Will using AI to tailor my resume help with applicant tracking systems?+
It can, because tailoring your real experience to the language of a specific job description naturally surfaces the relevant terms a screen looks for. The honest version of this — reflecting skills you actually have using the role's wording — is both more effective and safer than keyword-stuffing or inventing qualifications.
Can AI make up experience to fill gaps in my resume?+
It can, and you should never let it. Inventing experience is the fastest way to lose an offer or a job, because it falls apart under specific interview questions and reference checks. Use AI instead to surface real but overlooked experience and to frame genuine transferable skills honestly.
How do I use AI to prepare for an interview?+
Use it to generate the questions most likely for the specific role, to build answer structures from your real experience, and to critique your draft answers.

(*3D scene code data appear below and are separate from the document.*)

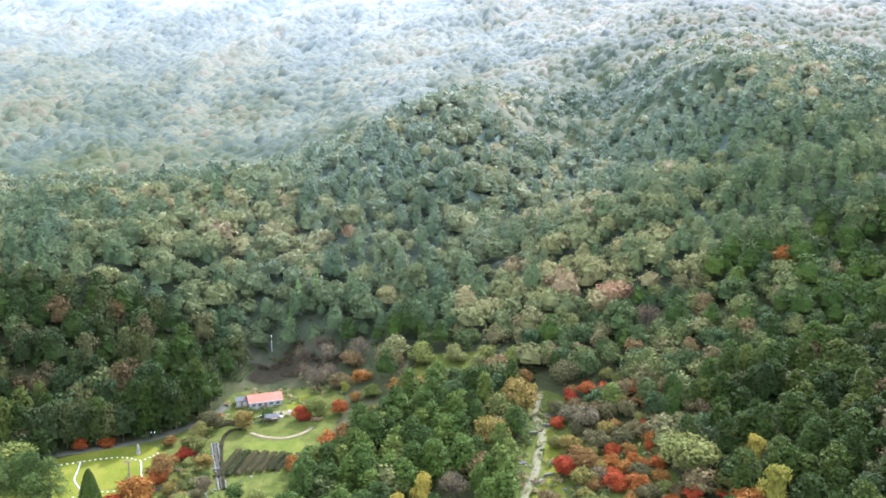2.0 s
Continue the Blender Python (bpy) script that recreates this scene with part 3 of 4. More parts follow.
def canopy(name, y0, y1, step, label, r, first=False):
    """The closed roof of a far wood: crown beside crown over one sheet."""
    half = 0.56 * y1 + 40
    xs, ys = np.arange(-half, half, step), np.arange(y0, y1 + step, step)
    X, Y = np.meshgrid(xs, ys)
    X = X + r.uniform(-0.2, 0.2, X.shape) * step
    G = height(X, Y)
    top = np.full(X.shape, 2.4)
    tone = np.full(X.shape, 0.4)
    for x, y, rad, peak, fall, t in LOBES[(LOBES[:, 1] > y0 - 12) & (LOBES[:, 1] < y1 + 12)]:
        i, j, m = int((y - ys[0]) // step), int((x - xs[0]) // step), int(rad / step) + 1
        w_ = (slice(max(i - m, 0), max(i + m + 2, 0)), slice(max(j - m, 0), max(j + m + 2, 0)))
        if X[w_].size == 0:
            continue
        d2 = ((X[w_] - x) ** 2 + (Y[w_] - y) ** 2) / rad ** 2
        z = peak - fall * d2
        z[d2 >= 1] = 0
        won = z > top[w_]
        top[w_] = np.where(won, z, top[w_])
        tone[w_] = np.where(won, t, tone[w_])
    if first:
        top *= 0.1 + 0.9 * smooth(y0, y0 + 26, Y)
    # soft shading: the crowns' form over the lie of the slope
    def tilt(h):
        return np.gradient(h, step, axis=1), np.gradient(h, step, axis=0)
    (gx_, gy_), (tx, ty) = tilt(G), tilt(top)
    far_ = smooth(850, 1050, Y)
    crown = 0.36 - 0.08 * far_
    soft = np.stack([-(0.8 - 0.45 * far_) * gx_ - crown * tx, -(0.6 + 0.4 * smooth(1100, 1350, Y)) * gy_ - crown * ty, np.ones(X.shape)], -1)
    soft /= np.linalg.norm(soft, axis=-1, keepdims=True)
    n_, k = X.shape
    q = (np.arange(n_ - 1)[:, None] * k + np.arange(k - 1)[None]).ravel()
    me = mesh_from(name, np.stack([X, Y, G + top], -1).reshape(-1, 3), np.stack([q, q + 1, q + k + 1, q + k], -1), leaf_canopy, True, soft.reshape(-1, 3))
    me.attributes.new("tone", "FLOAT", "POINT").data.foreach_set("value", tone.astype(np.float32).ravel())
    haze = canopy_haze(X, Y) + 0.03 * wave_noise(X, Y, 160, 33)
    me.attributes.new("hazed", "FLOAT", "POINT").data.foreach_set("value", haze.astype(np.float32).ravel())
    tagged(new(name, me), label, "forest", kind="stuff")


def canopy_leaves(name, y0, y1, count, size, label, seed):
    """Ragged leaf sprays over the crowns of a closed wood, lying along their form."""
    r = np.random.RandomState(seed)
    pick = np.repeat(np.nonzero((CROWNS[:, 1] >= y0) & (CROWNS[:, 1] < y1))[0], count)
    n = len(pick)
    d, a = np.sqrt(r.uniform(0, 0.62, n)), r.uniform(0, 6.283, n)
    rad, h = CROWN_R[pick], CROWN_H[pick]
    ox, oy = np.cos(a) * d * rad, np.sin(a) * d * rad
    x, y = CROWNS[pick, 0] + ox, CROWNS[pick, 1] + oy
    z = height(x, y) + 2.0 + h * (1 - 0.8 * d * d) + r.uniform(-0.5, 0.35, n) * size
    gx_, gy_ = (height(x + 4, y) - height(x - 4, y)) / 8, (height(x, y + 4) - height(x, y - 4)) / 8
    bend = 0.46 * 1.6 * h / rad ** 2
    form = np.stack([-0.7 * gx_ + bend * ox, -0.7 * gy_ + bend * oy, np.ones(n)], 1)
    form /= np.linalg.norm(form, axis=1, keepdims=True)
    v = leaf_sprays(np.stack([x, y, z], 1), form + r.normal(size=(n, 3)) * 0.2, size, r, 1.0, form, 0.22)
    me = mesh_from(name, v[:, :3], facets(n), leaf_canopy, False, v[:, 3:])
    me.attributes.new("tone", "FLOAT", "POINT").data.foreach_set("value", np.repeat(CROWN_TONE[pick], 3).astype(np.float32))
    haze = canopy_haze(x, y) + 0.03 * wave_noise(x, y, 160, 33)
    me.attributes.new("hazed", "FLOAT", "POINT").data.foreach_set("value", np.repeat(haze, 3).astype(np.float32))
    tagged(new(name, me), label, "forest", kind="stuff")


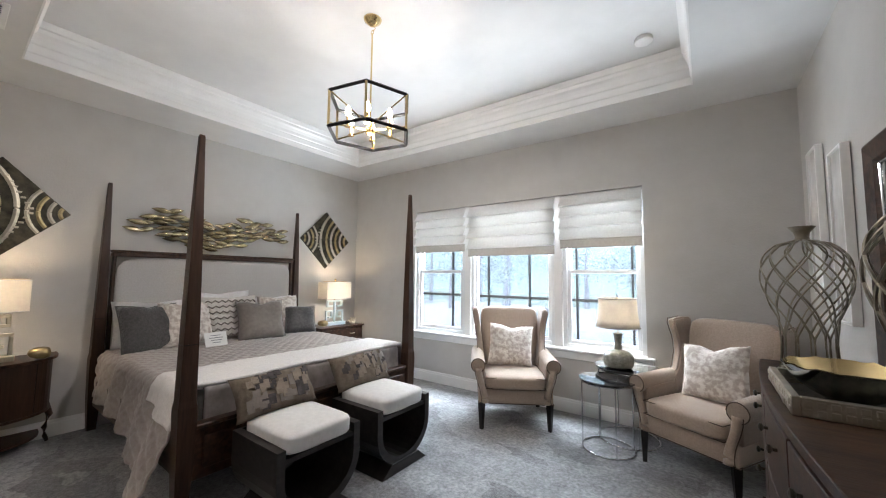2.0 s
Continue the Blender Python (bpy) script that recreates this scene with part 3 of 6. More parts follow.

The goal is to practice articulating things you actually did, not to memorize scripts you would struggle to back up under follow-up questions.
How should I sequence these prompts?+
Start by clarifying what you are offering and which roles fit, build tailored materials, write outreach that gets you found, prepare interview answers from your real experience, then negotiate from researched leverage. Each stage builds on the last and keeps everything anchored to who you genuinely are.